One approach is to prioritize debts with the highest interest rates, often referred to as the debt avalanche method. This strategy aims to minimize the total interest paid over the life of the debts. For example, a $15,000 payment could substantially reduce or even eliminate a credit card balance, immediately stopping the accrual of high interest on that amount.

Another method involves targeting smaller balances first to gain psychological momentum, known as the debt snowball method. While this approach may not save as much in interest, successfully eliminating one or more smaller debts can provide motivation to continue the debt reduction process. Regardless of the chosen strategy, making a significant principal payment directly reduces the outstanding loan amount, leading to lower future interest charges and potentially shortening the repayment period.

Investing for Wealth Accumulation

Investing the $15,000 can be a strategic move for long-term wealth accumulation, utilizing various types of accounts and investment vehicles. Individual Retirement Accounts (IRAs) are popular choices for retirement savings due to their tax advantages. The annual contribution limit for IRAs is set by the IRS.

A Traditional IRA allows contributions that may be tax-deductible, reducing current taxable income, though withdrawals in retirement are taxed. Eligibility for this deduction can depend on income levels and whether one is covered by a workplace retirement plan. Conversely, a Roth IRA involves after-tax contributions, meaning withdrawals in retirement are generally tax-free.

Beyond retirement accounts, a taxable brokerage account offers flexibility for general investment purposes without the specific contribution limits or withdrawal restrictions of IRAs.

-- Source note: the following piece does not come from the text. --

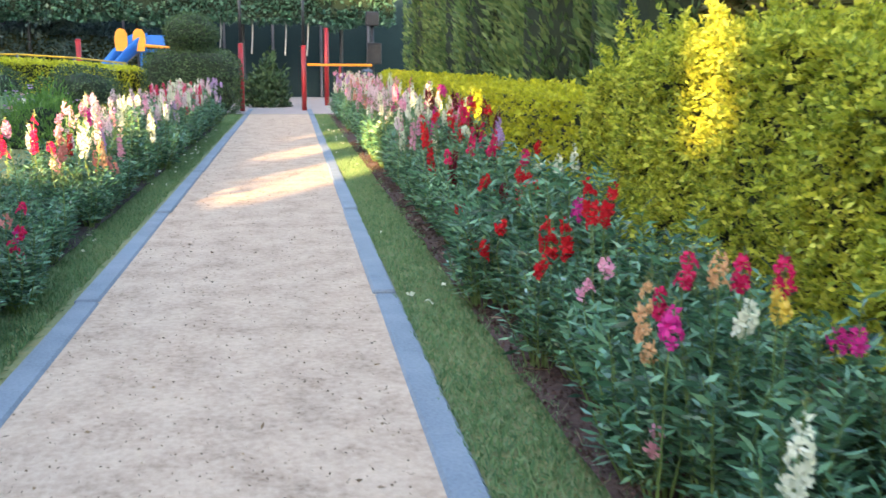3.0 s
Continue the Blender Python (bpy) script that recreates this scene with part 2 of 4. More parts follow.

Opening such an account typically involves selecting a brokerage firm and funding the account, often through electronic transfers. The $15,000 can be used to purchase various investment types within these accounts.

Common investment options include stocks, which represent ownership in a company, and bonds, which are essentially loans made to a company or government. Mutual funds and Exchange-Traded Funds (ETFs) are diversified investment vehicles that pool money from many investors to purchase a basket of stocks, bonds, or other assets. These pooled investments offer diversification, spreading risk across multiple securities.

Funding Major Personal Goals

Beyond foundational financial steps and wealth accumulation, the $15,000 can directly contribute to significant personal goals. These objectives often require substantial capital, and a lump sum can provide a notable boost.

One common goal is making a down payment on a major purchase, such as a home or a vehicle. A $15,000 contribution could cover a significant portion of a down payment, particularly for a first-time homebuyer or for a vehicle.

Higher education expenses represent another area where these funds can be applied. The $15,000 could be used for direct tuition payments, fees, or other qualified educational costs for oneself or a dependent. Contributions can also be made to a 529 plan, a tax-advantaged savings plan specifically designed for education expenses. Earnings within a 529 plan grow tax-free, and qualified withdrawals for higher education, including tuition, room and board, and books, are also tax-free.

Home improvements are another practical application for the funds. Renovations can range widely in cost. A $15,000 sum could fund a significant portion of a moderate renovation, such as updating a bathroom or making substantial cosmetic changes to a kitchen.

Finally, the $15,000 could serve as initial capital for starting a small business or a side hustle. This seed money could cover initial setup costs, inventory, marketing, or equipment necessary to launch a new venture. The specific use would depend on the nature of the business, but this capital can provide the necessary liquidity to get an entrepreneurial endeavor off the ground.